On the occasion of the arrival of the new German ambassador to the Vatican, Benedict XVI warns: “A society is humane only if it defends the dignity of each person”
In a pluralistic society, the Catholic Church is convinced that it is duty bound “to intervene in favor of the values that are valid for man as such, independently of the various cultures” - values the Church knows “through its faith” but which at which all men can arrive through reason alone, regardless of faith.
Pope Benedict XVI touched upon themes he had addressed in his discourse to the Bundestag in Berlin, on the occasion of the arrival in the Vatican of the new German ambassador, Reinhard Schweppe. The traditional audience to consign the Letter of Credentials became an occasion, for the German pontiff, to relaunch an appeal in defense of man, because – he said - “only a society that respects and defends unconditionally the dignity of every person, from conception until natural death, can call itself a humane society”.
But the Pope's strongest words were reserved for the “sexual discrimination against women”, pornography and prostitution, likened to “crimes against humanity”. They are the consequence, says the Pope, of the “materialistic and hedonistic tendencies” that are spreading above all in the “so-called Western world”, that is, the sexual discrimination against women.
“Every person”, admonished Benedict XVI, “whether man or woman, is destined to exist for the others. A relationship that does not respect men and women's equal dignity, constitutes a grave crime against humanity. It is time to make a vigorous effort to stem prostitution, as well as the widespread diffusion of material with erotic or pornographic content, also on the Internet”.
Regarding this point, he assured, “the Holy See will see to it that the commitment of the Catholic Church in Germany against these evils is brought forward in a clear and decisive manner”.
The Pope's reference to the issues are anything but coincidental: last week, the weekly “Die Welt” accused the German Church of making money through the sale of pornographic books, through the publishing house Welbild, one of the largest in Germany, and which belongs to several German dioceses.
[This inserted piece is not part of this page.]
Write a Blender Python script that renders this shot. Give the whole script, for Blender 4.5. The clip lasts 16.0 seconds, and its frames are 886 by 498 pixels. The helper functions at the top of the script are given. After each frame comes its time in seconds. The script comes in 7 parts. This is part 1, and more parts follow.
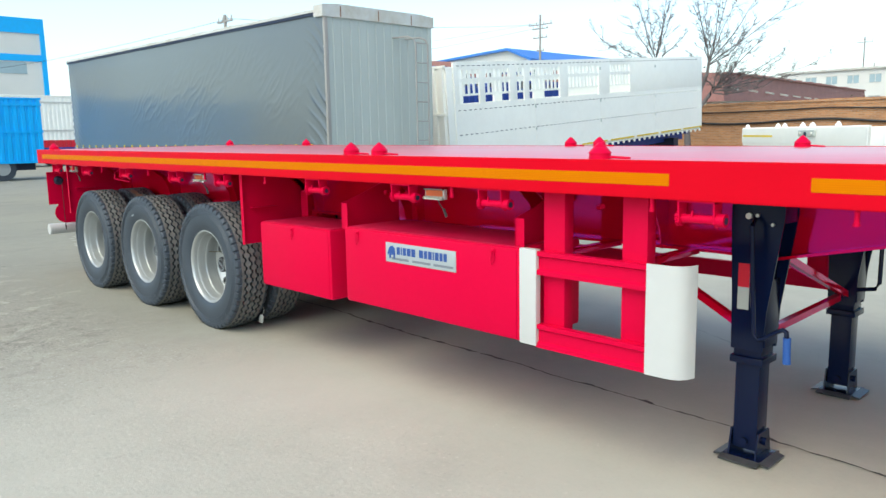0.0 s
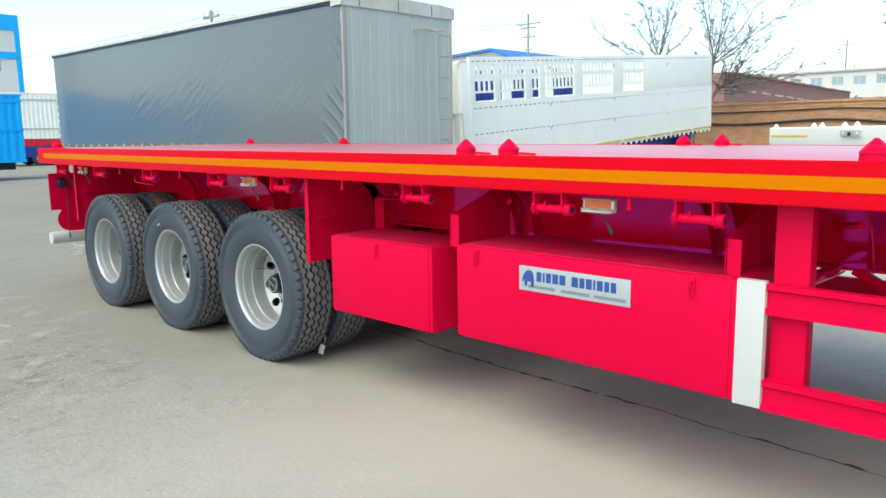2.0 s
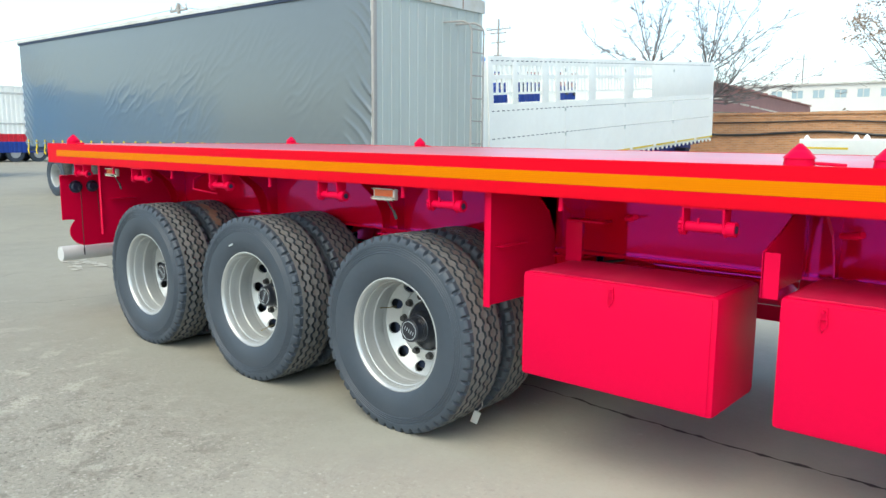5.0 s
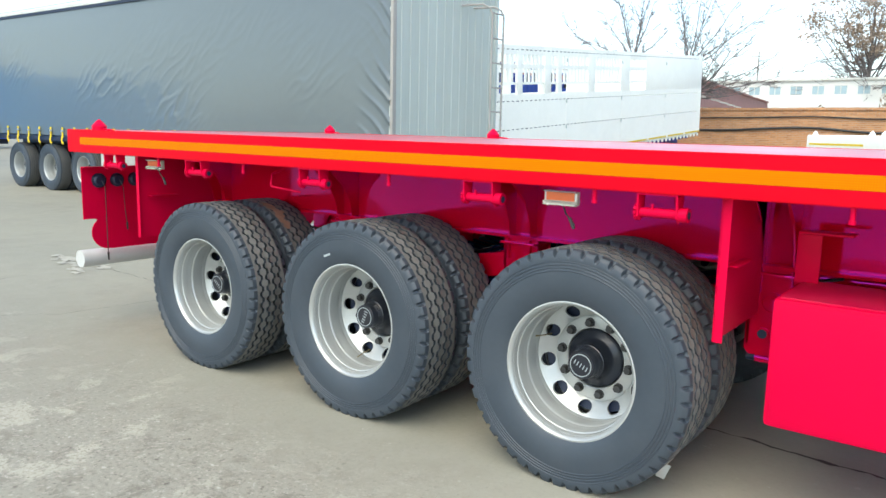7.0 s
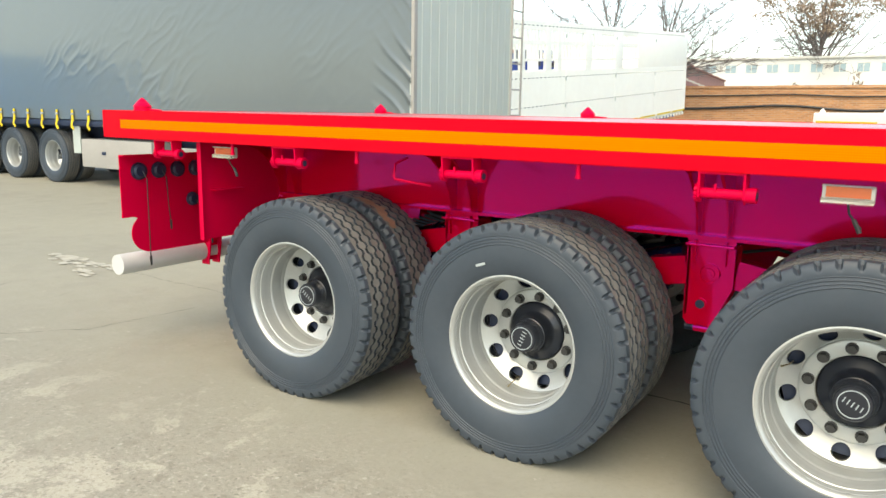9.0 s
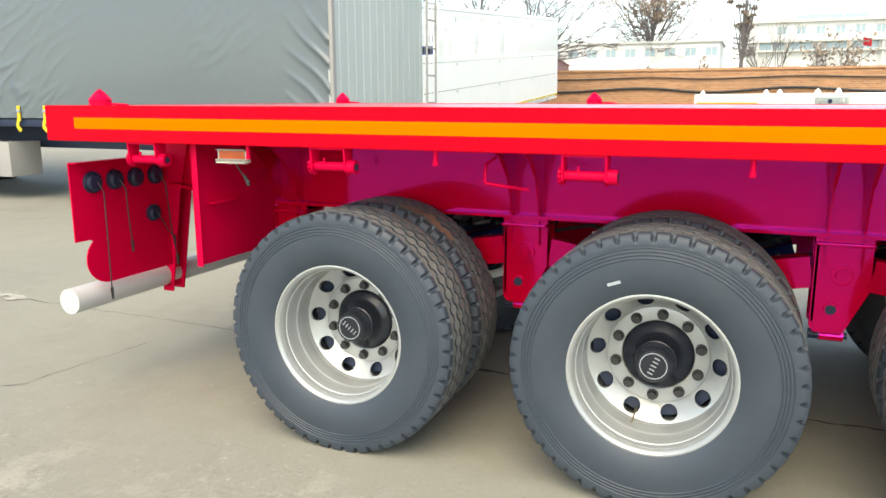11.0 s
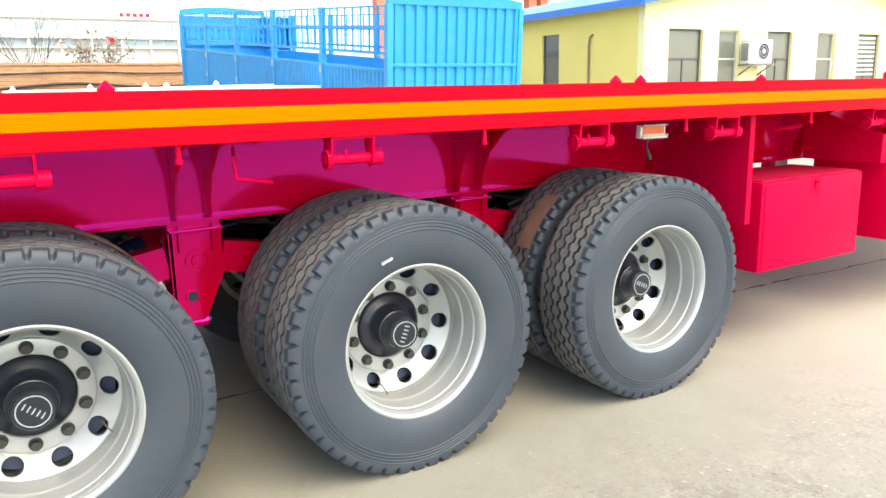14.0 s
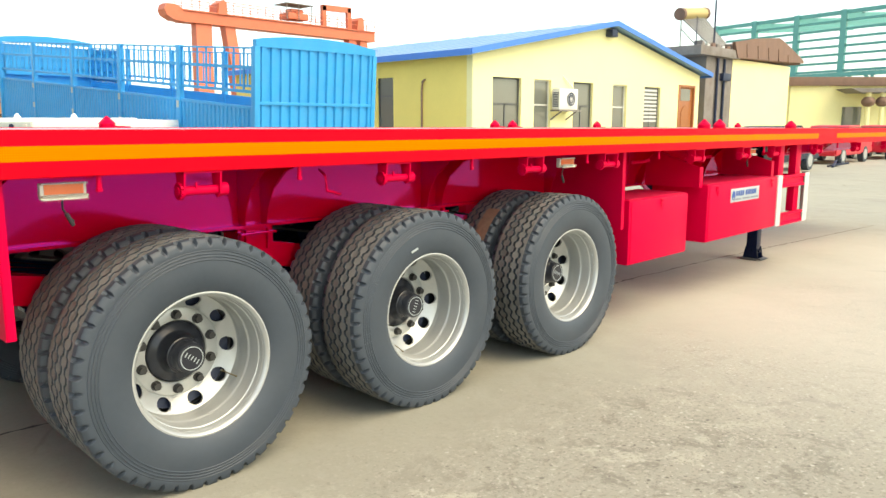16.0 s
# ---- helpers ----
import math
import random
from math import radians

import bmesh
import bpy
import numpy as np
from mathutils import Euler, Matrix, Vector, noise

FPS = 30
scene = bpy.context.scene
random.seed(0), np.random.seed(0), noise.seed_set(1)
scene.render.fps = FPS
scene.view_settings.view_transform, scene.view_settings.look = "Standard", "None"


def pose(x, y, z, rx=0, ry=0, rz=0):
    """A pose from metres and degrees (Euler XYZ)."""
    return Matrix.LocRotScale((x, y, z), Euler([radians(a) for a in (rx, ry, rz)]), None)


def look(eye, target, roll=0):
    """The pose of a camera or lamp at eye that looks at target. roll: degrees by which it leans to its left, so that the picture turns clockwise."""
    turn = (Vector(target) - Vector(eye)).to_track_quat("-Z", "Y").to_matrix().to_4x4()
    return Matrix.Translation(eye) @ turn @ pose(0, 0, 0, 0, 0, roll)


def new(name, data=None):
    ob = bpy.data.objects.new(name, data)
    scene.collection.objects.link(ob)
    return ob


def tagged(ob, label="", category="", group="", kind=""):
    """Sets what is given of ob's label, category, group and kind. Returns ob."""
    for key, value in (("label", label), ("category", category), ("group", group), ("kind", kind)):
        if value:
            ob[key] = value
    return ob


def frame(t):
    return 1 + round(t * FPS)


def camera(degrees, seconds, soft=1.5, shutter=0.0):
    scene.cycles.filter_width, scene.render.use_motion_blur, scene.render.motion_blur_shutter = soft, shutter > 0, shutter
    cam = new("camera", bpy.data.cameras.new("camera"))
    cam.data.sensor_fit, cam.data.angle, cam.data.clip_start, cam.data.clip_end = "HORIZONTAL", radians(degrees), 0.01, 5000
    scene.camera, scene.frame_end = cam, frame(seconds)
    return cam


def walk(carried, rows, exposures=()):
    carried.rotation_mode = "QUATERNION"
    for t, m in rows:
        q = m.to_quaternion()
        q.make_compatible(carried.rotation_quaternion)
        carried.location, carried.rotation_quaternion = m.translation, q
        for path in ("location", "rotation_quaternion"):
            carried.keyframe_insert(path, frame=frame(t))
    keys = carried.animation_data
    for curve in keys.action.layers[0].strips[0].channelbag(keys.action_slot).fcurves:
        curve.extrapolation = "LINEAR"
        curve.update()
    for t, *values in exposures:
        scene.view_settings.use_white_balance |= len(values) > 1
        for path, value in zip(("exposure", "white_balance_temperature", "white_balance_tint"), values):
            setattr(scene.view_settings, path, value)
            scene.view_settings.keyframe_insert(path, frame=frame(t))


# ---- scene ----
cam = camera(61.2, 16.0)
PATH = [
    (0, (7.173, -2.86, 1.597), (5.753, -1.484, 1.294), -1.0),
    (0.5, (6.837, -2.837, 1.588), (5.43, -1.45, 1.276), -1.0),
    (1, (6.494, -2.828, 1.596), (5.097, -1.431, 1.284), -0.9),
    (1.5, (6.206, -2.79, 1.577), (4.817, -1.385, 1.266), -1.0),
    (2, (5.895, -2.761, 1.581), (4.514, -1.346, 1.278), -0.8),
    (2.5, (5.557, -2.78, 1.573), (4.187, -1.353, 1.276), -0.6),
    (3, (5.232, -2.771, 1.575), (3.873, -1.333, 1.283), -0.4),
    (3.5, (4.916, -2.72, 1.557), (3.572, -1.267, 1.269), -0.2),
    (4, (4.622, -2.698, 1.558), (3.297, -1.228, 1.275), -0.0),
    (4.2, (4.516, -2.699, 1.559), (3.195, -1.224, 1.273), 0.1),
    (6.5, (3.05, -2.753, 1.561), (1.836, -1.192, 1.262), 1.0),
    (7, (2.749, -2.754, 1.539), (1.556, -1.179, 1.228), 1.2),
    (7.5, (2.44, -2.737, 1.539), (1.268, -1.149, 1.217), 1.3),
    (8, (2.107, -2.742, 1.525), (0.959, -1.14, 1.187), 1.2),
    (8.5, (1.79, -2.742, 1.535), (0.669, -1.123, 1.185), 1.1),
    (9, (1.481, -2.709, 1.516), (0.394, -1.069, 1.156), 0.9),
    (9.2, (1.381, -2.703, 1.525), (0.307, -1.055, 1.165), 0.8),
    (11.3, (0.085, -2.608, 1.513), (-0.523, -0.744, 1.113), -0.4),
    (11.5, (-0.042, -2.596, 1.503), (-0.544, -0.702, 1.096), -0.6),
    (12, (-0.322, -2.561, 1.517), (-0.531, -0.616, 1.092), -1.0),
    (12.5, (-0.553, -2.478, 1.471), (-0.431, -0.53, 1.028), -1.1),
    (13, (-0.76, -2.396, 1.479), (-0.298, -0.501, 1.032), -1.3),
    (13.5, (-1.018, -2.335, 1.471), (-0.256, -0.539, 1.031), -1.3),
    (14, (-1.326, -2.354, 1.479), (-0.322, -0.676, 1.06), -1.3),
    (14.5, (-1.641, -2.457, 1.465), (-0.458, -0.894, 1.065), -1.0),
    (15, (-1.992, -2.526, 1.479), (-0.689, -1.056, 1.104), -0.7),
    (15.5, (-2.387, -2.597, 1.513), (-1.018, -1.183, 1.16), -0.3),
    (16, (-2.747, -2.755, 1.513), (-1.344, -1.368, 1.184), 0.0),
]
EXPOSURE = [(0.0, 0.99, 6220, 0), (2.5, 1.03, 6220, 0), (4.2, 1.1, 6220, 0), (7.0, 1.28, 6250, 2), (8.0, 1.32, 6650, 2), (9.0, 1.38, 7250, 3), (12.0, 1.56, 6900, 5), (14.0, 1.8, 6900, 7), (15.0, 1.68, 7250, 4), (16.0, 1.46, 7750, 3)]
walk(cam, [(t, look(eye, target, roll)) for t, eye, target, roll in PATH], EXPOSURE)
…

The publisher's catalogue includes some 2,500 erotic titles, with covers that are anything but modest. The scandal had already been pointed out in 2008 by a document prepared by numerous faithful, but without effect.
But in his speech, as he had done in his trip to his homeland last September, Pope Ratzinger also reasons about the contribution - which for him is fundamental – of faith to common life. And as he did before the German parliament, he recalled the dark period of Nazi dictatorship, to warn Germans of the risks of separating power from values.
And yet, he warned, “today, once more, there is discussion about the fundamental values of the human being, involving the dignity of man as such. Here the Church, beyond the realm of her faith, considers it her duty to defend, throughout all of our society, the truth and values, in which the dignity of man as such is at stake”.
The reference is to the bioethical questions at the center of a heated debate in Germany in the past few months. In particular, the German Catholic Church has committed herself fully – though unsuccessfully – against the legalization of a limited form of 'pre-implantation diagnosis' of the illnesses that an embryo might bear.
For the Pope, a society that “wishes to decide to select its members who are most in need of care, wanting to exclude persons from becoming a person, would be acting in a profoundly inhumane and non-credible manner before the equality of the dignity of all people at every stage of life, evident to any person of goodwill”.
If the Church intervenes in the legislative process on these themes, it is because “fundamental questions that regard the dignity of man” are at stake, and not to “indirectly impose its faith on others”.